Lofty claims, but not bad for $20 3 Stars

Back in July of this year, I was sent a press release that announced the availability of Mixcder HD901 Bluetooth Headphones. The headline on the release stated that they were “the lightest, most comfortable, lowest cost foldable Hi-Fi wireless headphones on the market.” That is a pretty bold and lofty claim, so when I was offered the chance to review these headphones, I jumped at the opportunity.

When I’m not maintaining computers at a local accounting office or reviewing movies here at Home Theater Forum, I’m usually outside maintaining the yards at the two properties my wife and I own. To keep myself from getting bored while weeding, I like to listen to music or podcasts on a pair of headphones so as not to disturb the neighbors. I can’t wear traditional earbuds, as they often just fall out of my ears with any sort of head movement, and over the ear headphones are often heavy and bulky, and again usually fall off my head when leaning over. When cleaning around the house, I usually wear my Plantronics Backbeat Pro Noise Cancelling Wireless headphones, which sound great but would hate for them to fall into the dirt or even worse, a trash can full of leaves and other debris. I do have a pair of Bluetooth earbuds that have hooks to help keep them on my ears, but they still pop out of my ear canal. So, when the Mixcder HD901’s arrived, I was eager to give them a try.

Inside the box, I found the headphones folded up rather compactly. Picking them up, I found them to be true to at least part of their claim – these certainly were lightweight for a pair of wireless headphones. I also found a short 2 foot micro-USB to USB charging cable, a 4 foot male to male 3.5mm headphone cable, and a small instruction manual. Sadly, a USB to AC adapter was not included. I then proceeded to charge the headphones overnight.
The next morning, after being fully charged, I followed the instructions to pair the headphones to my smart phone, which were a bit difficult to follow – Press the power button for 2 seconds. And please wait for 10 seconds. Was I supposed to continue holding the power button? Apparently not, since I released the power  button when the female voice said “Power On,” and then within 10 seconds after that, she said “Pairing.” I selected “Mixcder HD901” from the list of devices, and was then greeted with the prompt “Connected.” I then placed the headphones over my ears and adjusted them accordingly. The fit was snug but not uncomfortable. I then proceeded to play some of my favorite music tracks. Let’s face it, these are basically $20 Bluetooth headphones, so my expectations were not very high to begin with. The sound was muddy, with an emphasis on low frequencies and almost no highs. I then began playing with the graphic equalizer within the music player app on my phone, boosting the high and mid-range frequencies, and things improved to a more acceptable level for casual background listening, but nothing I would call outstanding. Now to do some gardening… I listened to my playlists while weeding, raking, shoveling, etc. for close to four hours and these headphones never fell off. The earcups, though, caused my ears and surrounding area on my head to sweat, so when I finally removed them at the end of my gardening session, I needed to wipe the earcups with a cloth until they were dry. These are not active noise canceling by any means, either through listening or speaking, as these can be used to answer phone calls. Phone call quality was average, with the person on the other end able to understand me, but they said that I sounded rather distant.

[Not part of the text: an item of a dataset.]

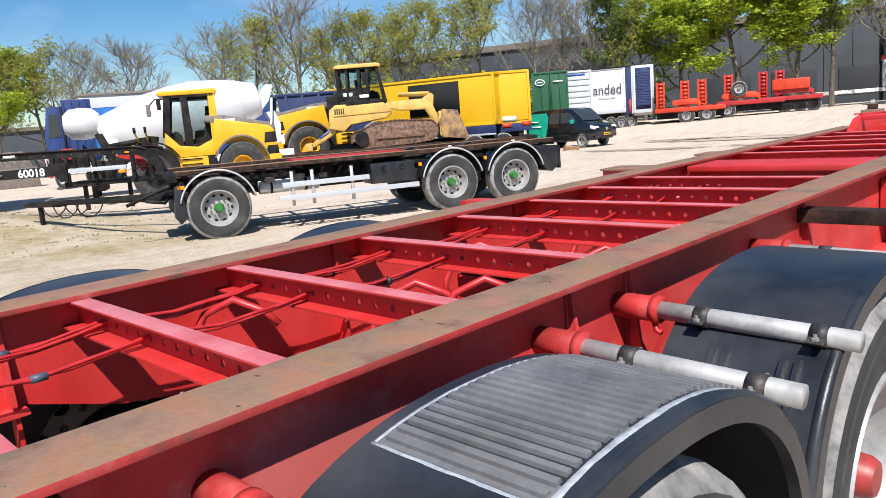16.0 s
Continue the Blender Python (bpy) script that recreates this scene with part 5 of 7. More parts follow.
    for k in range(8):
        part("frame_gusset", prism(bm_(), [(0.12, 1.0), (0.60, 1.0), (0.60, 0.82), (0.35, 0.9)], "yz", -0.4 + 0.5 * k, -0.36 + 0.5 * k), BLACK, t)
    # turntable and drawbar
    part("turntable", turned(bm_(), [(0.0, 0.78), (0.55, 0.78), (0.55, 0.86), (0.0, 0.86)], Matrix.Translation((0.0, 1.2, 0)), 28), BLACK, t)
    part("turntable_frame", box(bm_(), -1.0, 0.8, 0.55, 1.85, 0.68, 0.78, 0.01), BLACK, t)
    steer = Matrix.Translation((0, 1.2, 0)) @ Matrix.Rotation(radians(-49), 4, "Z") @ Matrix.Translation((0, -1.2, 0))
    for y in (0.55, 1.85):
        part("drawbar_arm", tube(bm_(), [(-0.4, y, 0.68), (-2.2, 1.2 + (y - 1.2) * 0.6, 0.64), (-4.2, 1.2 + (y - 1.2) * 0.12, 0.60)], 0.045, 6), BLACK, t, m=steer)
    part("drawbar_tip", box(bm_(), -5.0, -4.0, 1.1, 1.3, 0.53, 0.64, 0.01), BLACK, t, m=steer)
    part("towing_eye", turned(bm_(), [(0.05, -0.03), (0.10, -0.03), (0.10, 0.03), (0.05, 0.03)], Matrix.Translation((-5.08, 1.2, 0.58)), 16, closed=True), RUST_DARK, t, m=steer)
    part("support_leg", box(bm_(), -4.75, -4.68, 1.16, 1.24, 0.06, 0.6, 0.006), BLACK, t, m=steer)
    part("support_foot", box(bm_(), -4.82, -4.60, 1.06, 1.34, 0.0, 0.06, 0.008), BLACK, t, m=steer)
    r = random.Random(4)
    for k in range(4):
        x = -4.6 + 0.35 * k
        z = 0.34 + r.uniform(-.06, .12)
        part("hose", tube(bm_(), [(x, 1.12, 0.62), (x + 0.08, 1.15, z + 0.10), (x + 0.25, 1.15, z), (x + 0.5, 1.13, z + 0.02), (x + 0.75, 1.1, z + 0.14), (x + 0.95, 1.05, 0.64)], 0.014, 6), HOSE_BLACK, t, m=steer)
    for k in range(6):
        x = -1.4 + 0.3 * k
        part("linkage", tube(bm_(), [(x, 0.3 + r.uniform(0, .3), 0.55 + r.uniform(0, .3)), (x + r.uniform(.2, .5), 0.4, 0.6 + r.uniform(0, .3)), (x + r.uniform(.5, .9), 0.6, 0.9)], 0.03, 5), BLACK, t)
    part("front_frame", box(bm_(), -0.72, -0.60, 0.05, 2.35, 0.98, 1.1, 0.01), BLACK, t)
    for y in (0.06, 2.20):
        part("front_flap", prism(bm_(), [(-0.66, 0.90), (-0.56, 0.95), (-0.50, 0.40), (-0.62, 0.30), (-0.70, 0.42)], "xz", y - 0.06, y + 0.24, 0.01), PLASTIC, t)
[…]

The headphones do support Bluetooth v4.2, and range is fairly decent (although nowhere near the coverage range of my Plantonics). One thing I found rather nice was the inclusion of a slot to accept a TF card (what we Americans refer to as a microSD card) loaded with mp3 files, but getting the headphones to switch from Bluetooth to TF card by pressing the power button twice (as indicated in the user manual) rarely worked. I found that by removing the card and then re-inserting it forced the headphones to switch over to the storage device. The card is spring loaded, so place your other hand over the slot or the tiny card will go flying across the room, possibly to be lost forever. The other downside to using a TF card is that the headphones do not have any built-in Eq to compensate for the clipped high frequencies. I do like the option of using a card, though, especially for a long trip and you don’t want to have the headphones connected to your smart phone, either wirelessly or wired (there is a 3.5mm input on the headphones, as well).

Does the Mixcder HD90 headphones live up to their hype? Yes and no. Given the $20 price tag, these are not bad for working in the yard or going for walks, provided your music app has DSP or Eq settings to compensate for the poor sound quality. Would I use these for everyday listening? Not likely. At $20, I see these as a cheap alternative to my more expensive and better quality headphones without having to worry about them getting damaged or destroyed while working in the yard, but would not use them for any serious listening.